SHORT TASK:
Each line below must be set down exactly; omit any image you find.

GIVEN INFORMATION:
***

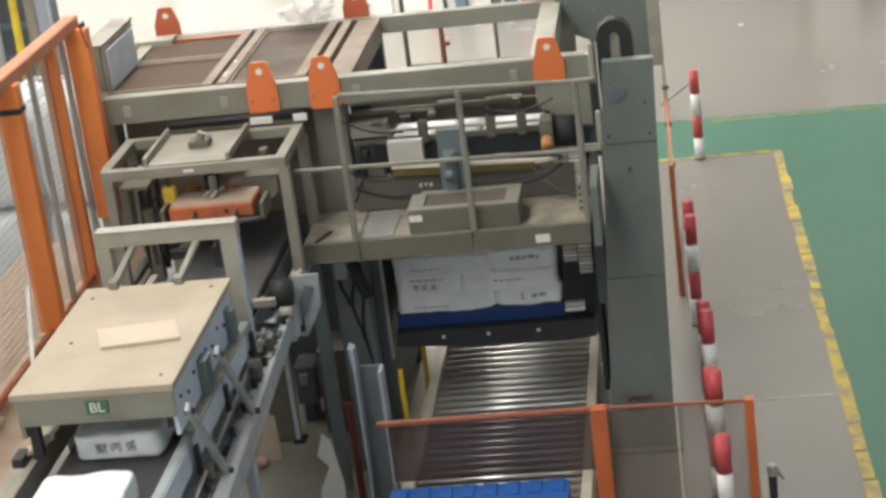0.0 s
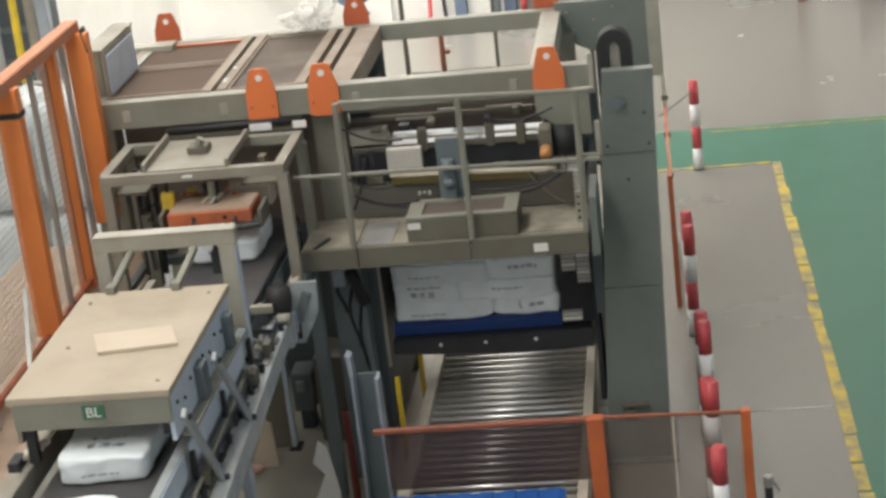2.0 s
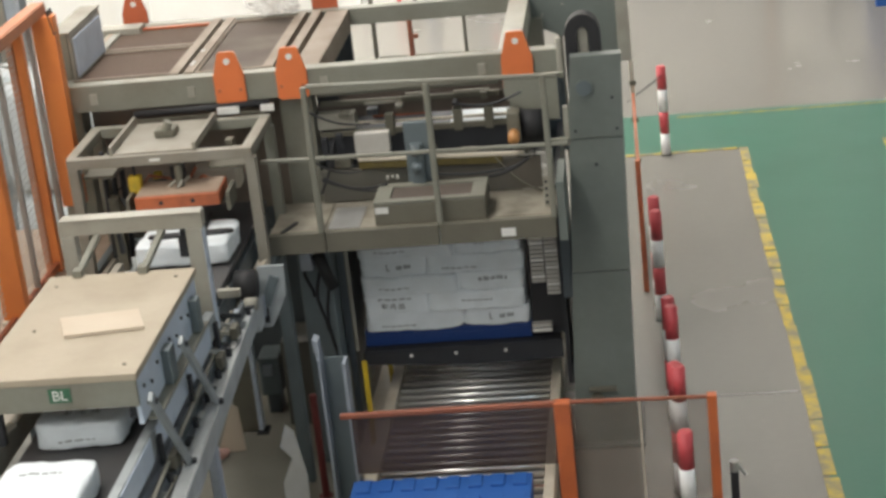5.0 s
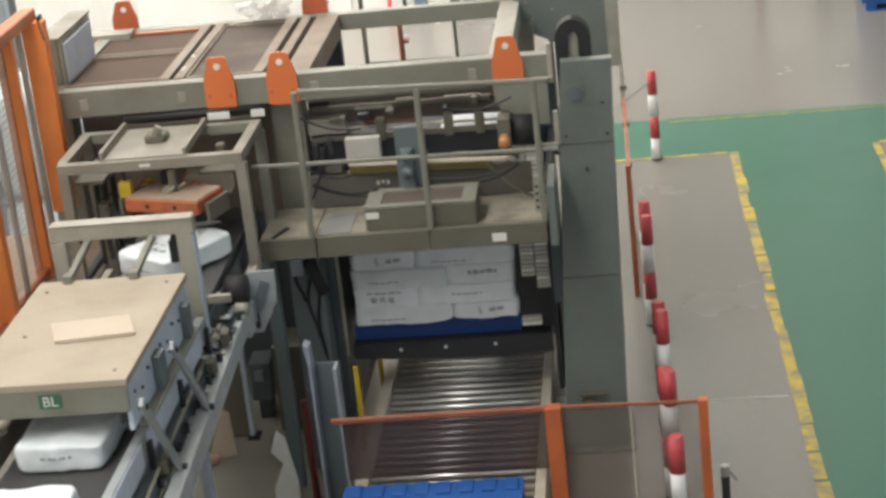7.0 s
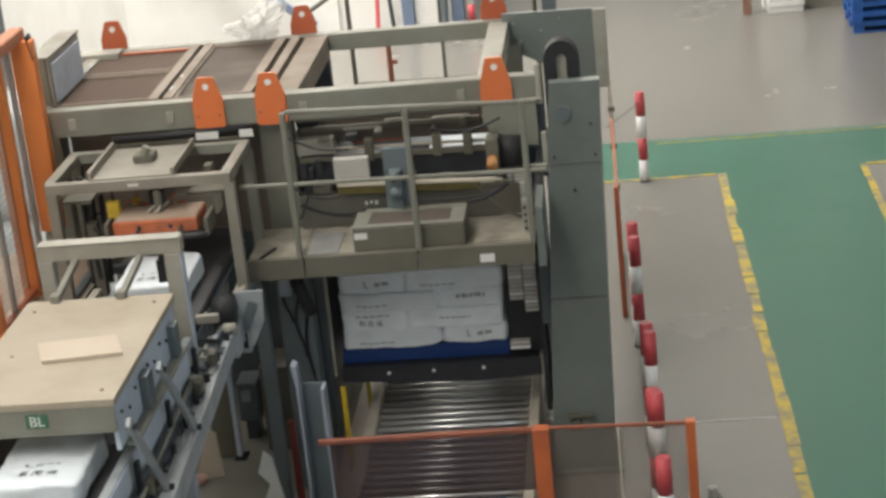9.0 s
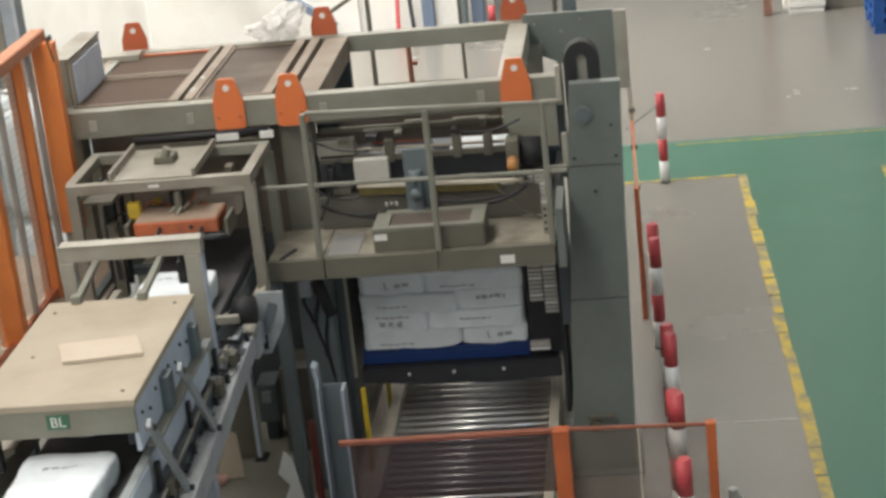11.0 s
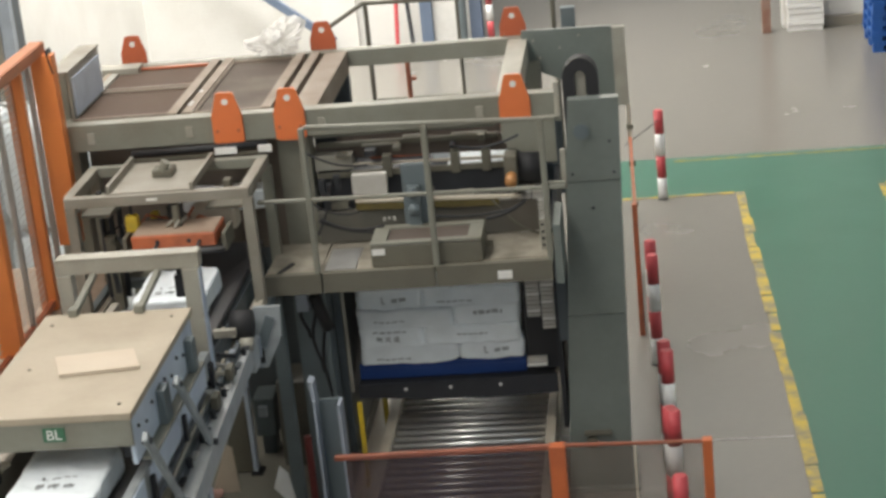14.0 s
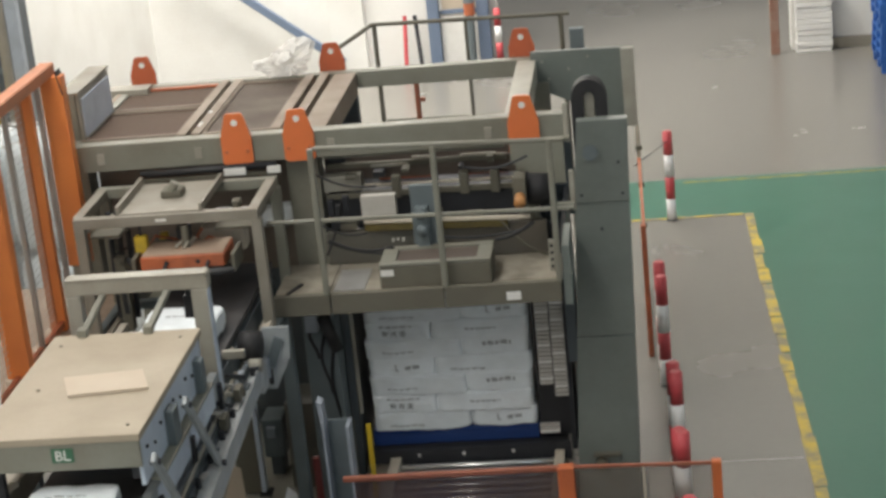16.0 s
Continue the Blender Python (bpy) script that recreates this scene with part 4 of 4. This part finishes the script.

***

TASK ANSWER:
0.0 s
2.0 s
5.0 s
7.0 s
9.0 s
11.0 s
14.0 s
16.0 s
Continue the Blender Python (bpy) script that recreates this scene with part 4 of 4. This part finishes the script.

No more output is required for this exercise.